The Eurozone Economy Grew Faster Than the U.S. in the First Quarter
The Eurozone economy started the year with robust growth that outpaced the U.S. and set the stage for a strong 2017, preliminary estimates showed on Wednesday.
The improving economy may weaken the Euroskeptic parties that have gained ground in several EU states since the 2008 financial crisis, many of which have denounced the poor state of their economies and called for ditching the euro and returning to national currencies.
The gross domestic product of the 19-country euro zone bloc grew by 0.5 percent on the quarter in the first quarter, which translates to annualized growth of 1.8 percent in all of 2017, the European statistics agency Eurostat said.
The figure is much higher than the 0.7 percent annualized growth recorded in the U.S. that was reported last week. That was the weakest performance since the first quarter of 2014, according to U.S. estimates.
The weaker performance of the U.S. economy was a blow for the administration of Donald Trump, who has promised strong growth with a protectionist agenda. The contrasting data from the U.S. and the Eurozone may weaken the French presidential candidate Marine Le Pen, who is calling for tariff barriers to protect the French economy. She faces free-trade supporter Emmanuel Macron in a May 7 runoff, which polls show Macron is likely to win.

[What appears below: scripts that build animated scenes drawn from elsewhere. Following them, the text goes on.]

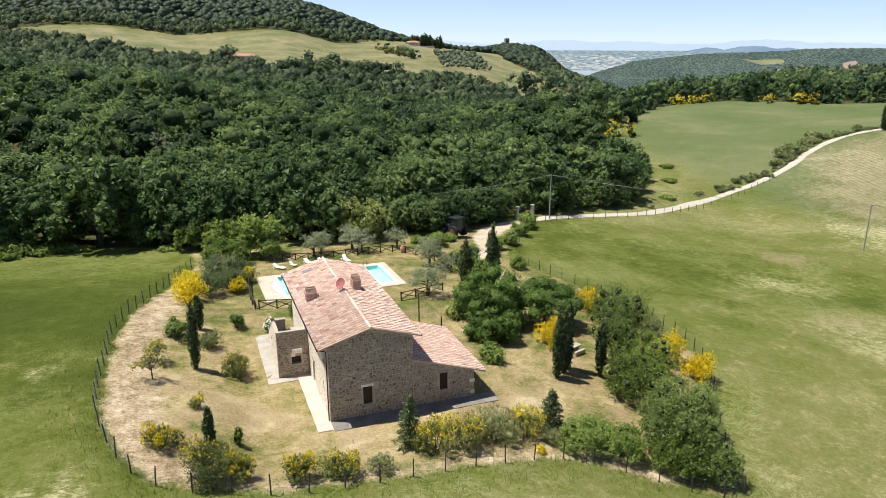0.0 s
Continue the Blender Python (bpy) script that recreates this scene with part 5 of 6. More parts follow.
TREES = [
    # x, y, radius, height, low, leaf, sprays, material, squash, label
    (20.9, 15.4, 3.5, 6.9, 0.3, 0.27, 3400, "garden_green", 0.85, "broad dark green garden tree with a rounded crown"),
    (19.3, 11.0, 2.5, 3.8, 0.1, 0.27, 1800, "garden_green", 0.7, "low spreading dark green tree behind the annex"),
    (27.4, 14.6, 3.5, 5.6, 1.4, 0.22, 3000, "garden_green", 0.7, "bright green mulberry with an umbrella crown"),
    (33.4, 9.4, 3.0, 6.8, 0.4, 0.25, 2600, "pear", 1.0, "tall grey-green pear tree beside the lawn"),
    (27.6, -2.4, 2.5, 4.6, 0.2, 0.26, 2200, "fresh", 0.85, "leafy garden tree with low branches"),
    (31.2, 1.4, 2.7, 5.0, 0.2, 0.26, 2200, "fresh", 0.85, "leafy grey-green garden tree with low branches"),
    (23.8, -13.0, 1.8, 3.3, 0.1, 0.26, 1900, "fresh", 0.85, "spreading green tree by the wire fence"),
    (25.4, -11.0, 2.8, 5.6, 0.1, 0.27, 2900, "pear", 0.9, "tall spreading tree by the wire fence"),
    (28.4, -7.8, 2.9, 5.4, 0.1, 0.27, 2800, "pear", 0.9, "tall spreading tree by the meadow fence"),
    (26.6, -13.8, 1.9, 3.4, 0.1, 0.26, 1700, "pear", 0.9, "low leafy tree at the corner of the fence"),
    (17.7, -9.4, 1.8, 3.0, 0.1, 0.24, 1700, "young_leaf", 0.85, "bright green low tree by the fence"),
    (20.3, -10.6, 1.8, 2.9, 0.1, 0.24, 1700, "young_leaf", 0.85, "bright green low tree by the fence"),
    (29.8, 4.4, 1.7, 5.4, 0.8, 0.25, 1700, "pear", 1.0, "grey-green tree behind the cypresses"),
    (36.2, 13.6, 2.4, 4.2, 0.2, 0.25, 1500, "fresh", 0.85, "leafy tree by the meadow fence"),
]
for n, (x, y, r, h, low, leaf, count, mat, sq, lab) in enumerate(TREES):
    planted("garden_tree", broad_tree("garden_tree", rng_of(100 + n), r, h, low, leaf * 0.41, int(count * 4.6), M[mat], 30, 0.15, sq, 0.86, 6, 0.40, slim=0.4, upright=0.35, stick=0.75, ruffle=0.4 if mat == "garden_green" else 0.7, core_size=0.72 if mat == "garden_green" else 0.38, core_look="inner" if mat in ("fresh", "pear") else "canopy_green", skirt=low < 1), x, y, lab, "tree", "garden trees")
CYPRESSES = [(-9.2, 21.0, 0.42, 3.5), (-9.8, 11.4, 0.40, 6.2), (-9.2, -6.0, 0.24, 3.9), (21.8, 1.8, 0.52, 6.4), (23.7, 3.3, 0.50, 6.9), (26.3, 1.6, 0.46, 5.6), (22.9, 2.6, 0.46, 6.2), (26.1, 26.0, 0.95, 8.4), (23.9, 29.6, 0.95, 5.6), (198.7, 107.4, 1.15, 9.2)]
for n, (x, y, r, h) in enumerate(CYPRESSES):
    planted("cypress", cypress_meshes("cypress", rng_of(130 + n), r, h, 1500 if r < 0.8 else 1900, 0.15 if r < 1 else 0.4), x, y, "slender dark green columnar cypress", "tree", "cypresses")
SHRUBS = [
    # x, y, radius, height, material, leaf, sprays, name, label
    (-6.4, 10.4, 1.45, 2.9, "broom_thin", 0.14, 1500, "broom_bush", "round olive-green twiggy bush beside the paving"),
    (-10.0, 2.9, 0.85, 1.4, "broom", 0.11, 420, "broom_bush", "small flowering broom on the dry lawn"),
    (-12.3, -3.6, 1.55, 2.1, "broom", 0.14, 1100, "broom_bush", "round broom bush with yellow tips"),
    (-9.3, -8.3, 2.1, 3.5, "broom_thin", 0.16, 2100, "broom_bush", "big round green broom bush with yellow tips"),
    (-7.7, -8.7, 1.2, 2.2, "broom", 0.14, 800, "broom_bush", "yellow-tipped broom by the fence"),
    (-7.3, -2.8, 0.45, 2.1, "fresh", 0.12, 300, "sapling", "slim young sapling on the lawn"),
    (-3.9, -9.3, 1.4, 2.1, "broom", 0.14, 900, "broom_bush", "flowering broom along the front fence"),
    (-1.2, -9.4, 1.6, 2.3, "broom", 0.14, 1100, "broom_bush", "flowering broom along the front fence"),
    (1.6, -9.6, 1.1, 1.4, "shrub_grey", 0.13, 600, "shrub", "grey-green low shrub along the front fence"),
    (6.2, -7.6, 2.1, 3.2, "broom", 0.15, 1300, "broom_bush", "tall flowering broom by the front fence"),
    (8.6, -7.4, 2.1, 3.0, "broom_thin", 0.15, 1200, "broom_bush", "tall sparse broom by the front fence"),
    (11.2, -7.2, 2.3, 2.9, "shrub_grey", 0.15, 1300, "shrub", "grey-green twiggy shrub by the front fence"),
    (13.8, -7.2, 1.9, 3.0, "broom", 0.15, 1200, "broom_bush", "flowering broom by the front fence"),
    (15.6, -8.4, 1.2, 1.5, "shrub_grey", 0.13, 600, "shrub", "low grey shrub by the front fence"),
    (13.9, -9.6, 0.5, 0.8, "broom_gold", 0.11, 260, "broom_bush", "small golden broom in full flower"),
    (16.9, 5.9, 1.5, 2.2, "fresh", 0.16, 1200, "garden_bush", "round green bush by the annex"),
    (-2.0, 20.4, 1.4, 1.9, "oleander", 0.13, 800, "oleander", "white flowering oleander beside the paving"),
    (1.2, 20.6, 1.5, 4.3, "young_leaf", 0.17, 2600, "garden_bush", "tall dense green bush against the house"),
    (-5.4, 22.0, 1.0, 2.3, "garden_green", 0.13, 700, "garden_bush", "clipped round green bush"),
    (-8.5, 16.4, 1.45, 2.3, "shrub_grey", 0.14, 800, "shrub", "grey-green shrub in the border"),
    (-11.4, 19.1, 1.6, 2.4, "feather", 0.15, 1100, "shrub", "leafy shrub in the border"),
    (-10.4, 17.8, 1.5, 0.8, "shrub_grey", 0.12, 600, "lavender", "low grey lavender border"),
    (-10.2, 30.6, 2.3, 4.1, "broom_gold", 0.17, 1900, "broom_bush", "large golden broom in full flower"),
    (-9.8, 36.0, 1.4, 2.8, "broom_gold", 0.17, 1000, "broom_bush", "golden broom in full flower behind"),
    (-4.4, 33.8, 1.4, 2.5, "broom_gold", 0.15, 800, "broom_bush", "golden broom by the pool fence"),
    (-10.4, 34.6, 1.5, 3.2, "broom", 0.16, 1100, "broom_bush", "golden broom among grey shrubs"),
    (-7.4, 33.0, 2.0, 3.6, "tamarisk", 0.17, 1400, "shrub", "grey-green bush beside the golden broom"),
    (-5.0, 35.4, 2.0, 3.4, "tamarisk", 0.17, 1200, "shrub", "grey-green bush by the pool fence"),
    (-2.9, 37.6, 1.4, 2.6, "broom", 0.16, 900, "broom_bush", "yellow-tipped broom by the pool fence"),
    (-6.5, 40.0, 2.6, 3.8, "tamarisk", 0.19, 1400, "shrub", "grey-green thicket by the wood"),
    (-3.6, 41.4, 2.2, 3.0, "tamarisk", 0.19, 1200, "shrub", "grey-green thicket by the wood"),
    (25.0, 8.6, 1.95, 3.6, "broom_gold", 0.17, 1700, "broom_bush", "golden broom in full flower on the lawn"),
    (35.4, 18.2, 2.1, 3.8, "broom_gold", 0.18, 1400, "broom_bush", "golden broom in full flower by the meadow"),
    (35.6, 3.8, 2.2, 3.8, "broom_gold", 0.18, 1500, "broom_bush", "golden broom in full flower by the meadow"),
    (36.6, -0.4, 2.0, 3.4, "broom_gold", 0.18, 1500, "broom_bush", "golden broom in full flower by the meadow"),
    (38.0, 9.4, 1.8, 3.0, "shrub_grey", 0.17, 900, "shrub", "grey twiggy shrub among the brooms"),
    (50.0, 62.2, 2.5, 4.0, "fresh", 0.22, 1500, "garden_bush", "leafy bush beside the gate"),
    (45.6, 56.8, 2.0, 3.0, "fresh", 0.22, 1200, "garden_bush", "leafy bush along the drive"),
    (40.6, 50.4, 1.9, 2.9, "young_leaf", 0.2, 1000, "garden_bush", "leafy bush along the drive"),
    (24.5, 44.0, 1.8, 2.6, "fresh", 0.18, 900, "garden_bush", "green bush near the drive"),
    (26.2, 37.6, 1.8, 3.0, "vine", 0.17, 1000, "garden_bush", "pale flowering bush near the drive"),
    (20.4, 20.4, 1.9, 3.8, "fresh", 0.17, 1800, "garden_bush", "green bush behind the annex"),
    (17.5, 17.5, 1.5, 1.9, "vine", 0.16, 800, "garden_bush", "yellow-green bush behind the annex"),
    (27.2, 49.8, 2.2, 2.6, "fresh", 0.2, 1000, "garden_bush", "bright green bush near the olives"),
    (28.0, 51.8, 1.6, 1.8, "fresh", 0.17, 900, "garden_bush", "low bright green bush behind the olives"),
    (24.6, 51.6, 1.4, 1.6, "fresh", 0.17, 800, "garden_bush", "low bright green bush behind the olives"),
    (30.6, 52.6, 1.5, 1.8, "fresh", 0.17, 900, "garden_bush", "low bright green bush beside the drive"),
    (36.8, 47.4, 2.0, 2.9, "fresh", 0.19, 1200, "garden_bush", "leafy bush along the drive"),
    (29.2, 40.0, 1.7, 2.6, "oak", 0.18, 1000, "garden_bush", "dark green bush beside the drive"),
    (34.8, 36.0, 1.6, 2.2, "fresh", 0.18, 900, "garden_bush", "green bush beside the drive"),
    (27.6, 33.0, 1.9, 3.0, "fresh", 0.19, 1200, "garden_bush", "green bush beside the drive"),
    (33.2, 21.4, 1.8, 2.8, "fresh", 0.19, 1100, "garden_bush", "green bush beside the drive"),
]
for n, (x, y, r, h, mat, leaf, count, name, lab) in enumerate(SHRUBS):
    wispy = mat.startswith("broom") or mat in ("shrub_grey", "tamarisk")
    planted(name, bush_meshes(name, rng_of(200 + n), r, h, leaf * (0.62 if wispy else 0.55), int(count * (3.6 if wispy else 2.6)), M[mat], slim=0.28 if wispy else 0.42, upright=0.5 if wispy else 0.0, core=0.32 if wispy else 0.6), x, y, lab, "bush", "garden shrubs", names=("stems", "foliage"))
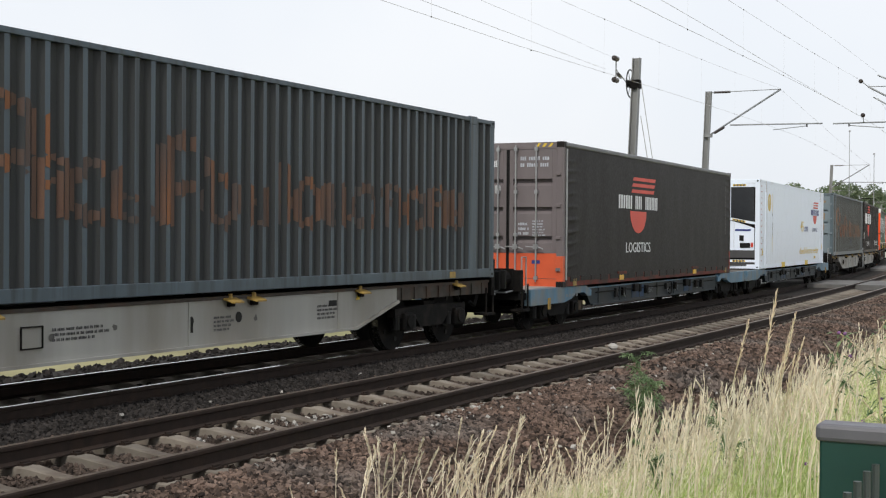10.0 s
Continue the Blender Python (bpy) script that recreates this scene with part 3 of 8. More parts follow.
def rolling(ob, mid):
    TRAIN.append((ob, mid))
    x, y, h = line(mid)
    ob.matrix_basis = pose(x, y, 0, 0, 0, h)
    return ob


HW = 1.25


def narrow(t):
    """Draw a box in to 2.4 m across, its near side staying where it is."""
    done = set()
    for ob in t.children_recursive:
        if ob.type == "MESH" and ob.data.name not in done and abs(ob.matrix_basis.translation.x) < 0.5:
            done.add(ob.data.name)
            for v in ob.data.vertices:
                v.co.x = 0.05 + 0.96 * v.co.x


def castings(t, y0, y1, z0, z1, material, hw=HW):
    for y in (y0, y1 - 0.178):
        for x in (-hw, hw - 0.162):
            for z in (z0, z1 - 0.118):
                bm = B(x, x + 0.162, y, y + 0.178, z, z + 0.118, bevel=0.008)
                c = part("corner_casting", bm, material, t)
    for z in (z0 + 0.03, z1 - 0.088):
        for yy in (y0 + 0.05, y1 - 0.13):
            decal("casting_slot", [disc(yy + 0.045, z + 0.03, 0.035, 10, sq=0.75)], BLACK, t, SIDE, hw + 0.003)
        for xx in (-hw + 0.08, hw - 0.08):
            decal("casting_slot", [disc(xx, z + 0.03, 0.035, 10, sq=0.75)], BLACK, t, REAR, y0 - 0.003)


def lock_rods(t, y, xs, z0, z1, material=GALV, keepers=4, kw=0.035):
    for x in xs:
        r = part("lock_rod", R1((x, y - 0.05, z0), (x, y - 0.05, z1), 0.018, 8), material, t)
        for k in range(keepers):
            z = z0 + 0.08 + (z1 - z0 - 0.16) * k / (keepers - 1)
            part("keeper", B(x - kw, x + kw, y - 0.072, y, z - kw, z + kw), material, r)


def handles(t, y, xs, z, material=GALV):
    for x in xs:
        h = part("door_handle", rods([(x - 0.22, y - 0.06, z), (x + 0.08, y - 0.075, z - 0.015), (x + 0.17, y - 0.06, z - 0.05)], 0.014, 6), material, t)
        part("catch", B(x - 0.05, x + 0.05, y - 0.085, y - 0.03, z - 0.05, z + 0.05), material, h)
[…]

In a further sign of a strengthening recovery, Eurostat raised its estimate of growth in the final quarter of last year to 0.5 percent from 0.4 percent, also giving an annual growth rate of 1.8 percent.
“Bar a surprise at the French elections on Sunday, Eurozone growth is set for a strong 2017,” said Bert Colijn, senior economist at Dutch bank ING.
Eurostat didn’t break down the components of the GDP growth, but economists expected it was led mostly by domestic consumption and business investment.
Weaker domestic demand might reduce the pace of the expansion in the coming quarters as consumer prices rise.
“There remains the possibility that growth could be hampered by consumers being more reluctant to spend as their purchasing power is squeezed by overall higher inflation and limited wage growth in most countries,” said Howard Archer, chief European economist at IHS Markit.
First estimates released in April show inflation in the 19-country currency bloc was 1.9 percent year-on-year in April, up from 1.5 percent in March and just short of a four-year high of 2.0 percent recorded in February. However, European Central Bank President Mario Draghi last week had refused to pay too much attention to what he said were short-term and volatile indicators, saying “underlying inflation pressures continue to remain subdued and have yet to show a convincing upward trend.”
To illustrate that, industrial producer prices, also released by Eurostat Wednesday, retreated in March. Producer prices fell 0.3 percent in March and year-on-year growth slowed to 3.9 percent from February’s 4.5 percent (which was a five-year high).
It seems that the slowdown in producer price inflation largely reflected energy effects, which should continue to bear down on producer and consumer price inflation over the rest of the year,” said Jack Allen, European economist at Capital Economics.